To be clear, the scope is showing the voltage between the center-rail and outer-rail of a DCS layout?  That is, the track is power by 18V AC and this is driving a 12V AC relay coil via the insulated-rail section? I set the track power to 12v for testing this.  Besides that the scope is hooked to the rails, the relay was driven using a pin wire jumper that I touched to the same point as the scope probe. The EMF we see is on the track power after I lift the relay power wire off the track. 

It's just that at 200 nsec per division, those spikes seem remarkably evenly-spaced as opposed to what would presumably be random interruptions in contact that I'd expect would be separated by more than ~100 nsec if a mechanically induced event.  Stated differently, are you sure you're not measuring some kind of high-speed digital circuit signal somehow coupling into your measurement? It's my first time measuring EMF and it is certainly not a high speed digital circuit. Just the track connection point to a passive TIU channel.

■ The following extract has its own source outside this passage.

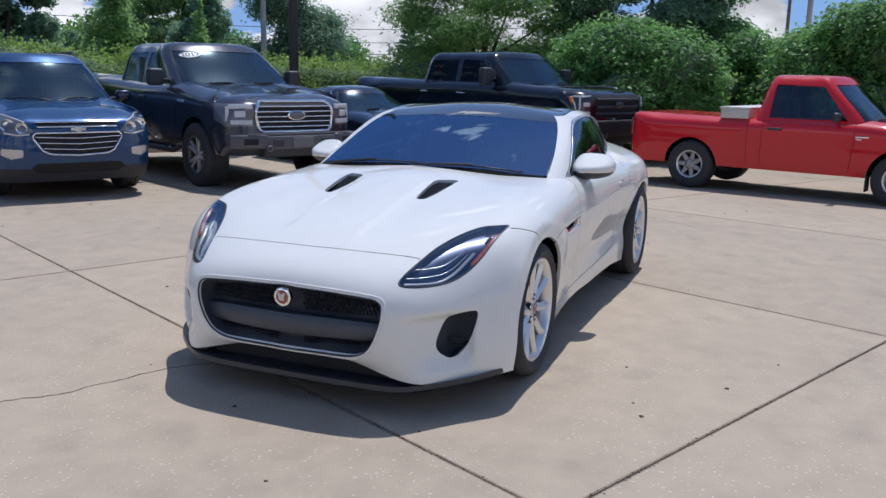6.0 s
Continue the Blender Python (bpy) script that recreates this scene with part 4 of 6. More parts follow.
def greenhouse(car, S):
    """Roof, pillars, glass and bright trim."""
    net = [
        [(-0.76, 0, 0.965), (-0.46, 0, 1.095), (-0.14, 0, 1.222), (0.16, 0, 1.305), (0.34, 0, 1.326), (0.5, 0, 1.33)],
        [(-0.72, 0.42, 0.955), (-0.43, 0.40, 1.088), (-0.12, 0.36, 1.212), (0.18, 0.32, 1.295), (0.37, 0.2, 1.320), (0.52, 0, 1.33)],
        [(-0.555, 0.775, 0.925), (-0.31, 0.735, 1.05), (-0.07, 0.685, 1.17), (0.16, 0.605, 1.262), (0.44, 0.36, 1.305), (0.58, 0, 1.328)],
        [(-0.25, 0.805, 0.94), (-0.12, 0.755, 1.08), (0.05, 0.70, 1.19), (0.27, 0.62, 1.275), (0.52, 0.38, 1.305), (0.64, 0, 1.325)],
    ]
    net.append([(0.2, 0.80, 0.95), (0.22, 0.755, 1.08), (0.29, 0.70, 1.20), (0.42, 0.625, 1.288), (0.6, 0.38, 1.304), (0.7, 0, 1.32)])
    net.append([(0.72, 0.775, 0.975), (0.72, 0.73, 1.09), (0.73, 0.68, 1.195), (0.74, 0.615, 1.275), (0.8, 0.38, 1.292), (0.85, 0, 1.31)])
    net.append([(1.05, 0.73, 0.985), (1.05, 0.69, 1.09), (1.05, 0.65, 1.165), (1.04, 0.59, 1.235), (1.03, 0.37, 1.258), (1.05, 0, 1.275)])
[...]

Separately, as to your question about EMF and driving a relay.  I believe you're addressing the issue of the so-called back-EMF spike when a relay coil quickly turns off such as intermittent wheel contact straddling an insulated-rail section.  Exactly. Seems to me though that if this EMF spike is from the relay coil, then that spike is not on the track side and the TIU is "safe". This spike is on the track side.  OTOH, if the EMF spike is from the inductance in the track (and the instantaneous interruption in current), then it seems to me you have far bigger problems.  That is, a relay coil probably draws 1/2 Watt of power or, say, tens of mA at 12V.  But an engine or even just a bulb lighted passenger car can draw tens or hundreds of times more current.  In which case an intermittent loss of wheel contact would generate a spike in the thousands of Volts thru the same inductance!    

 

Responses above, Thanks.

On your last point about why a light bulb does not create an equivalent spike, I thought a light bulb would be considered an almost purely resistive load and is quite a bit different from a relay coil in terms electron momentum. Not sure about locomotives though. Never did look for spikes on the scope wile they are running.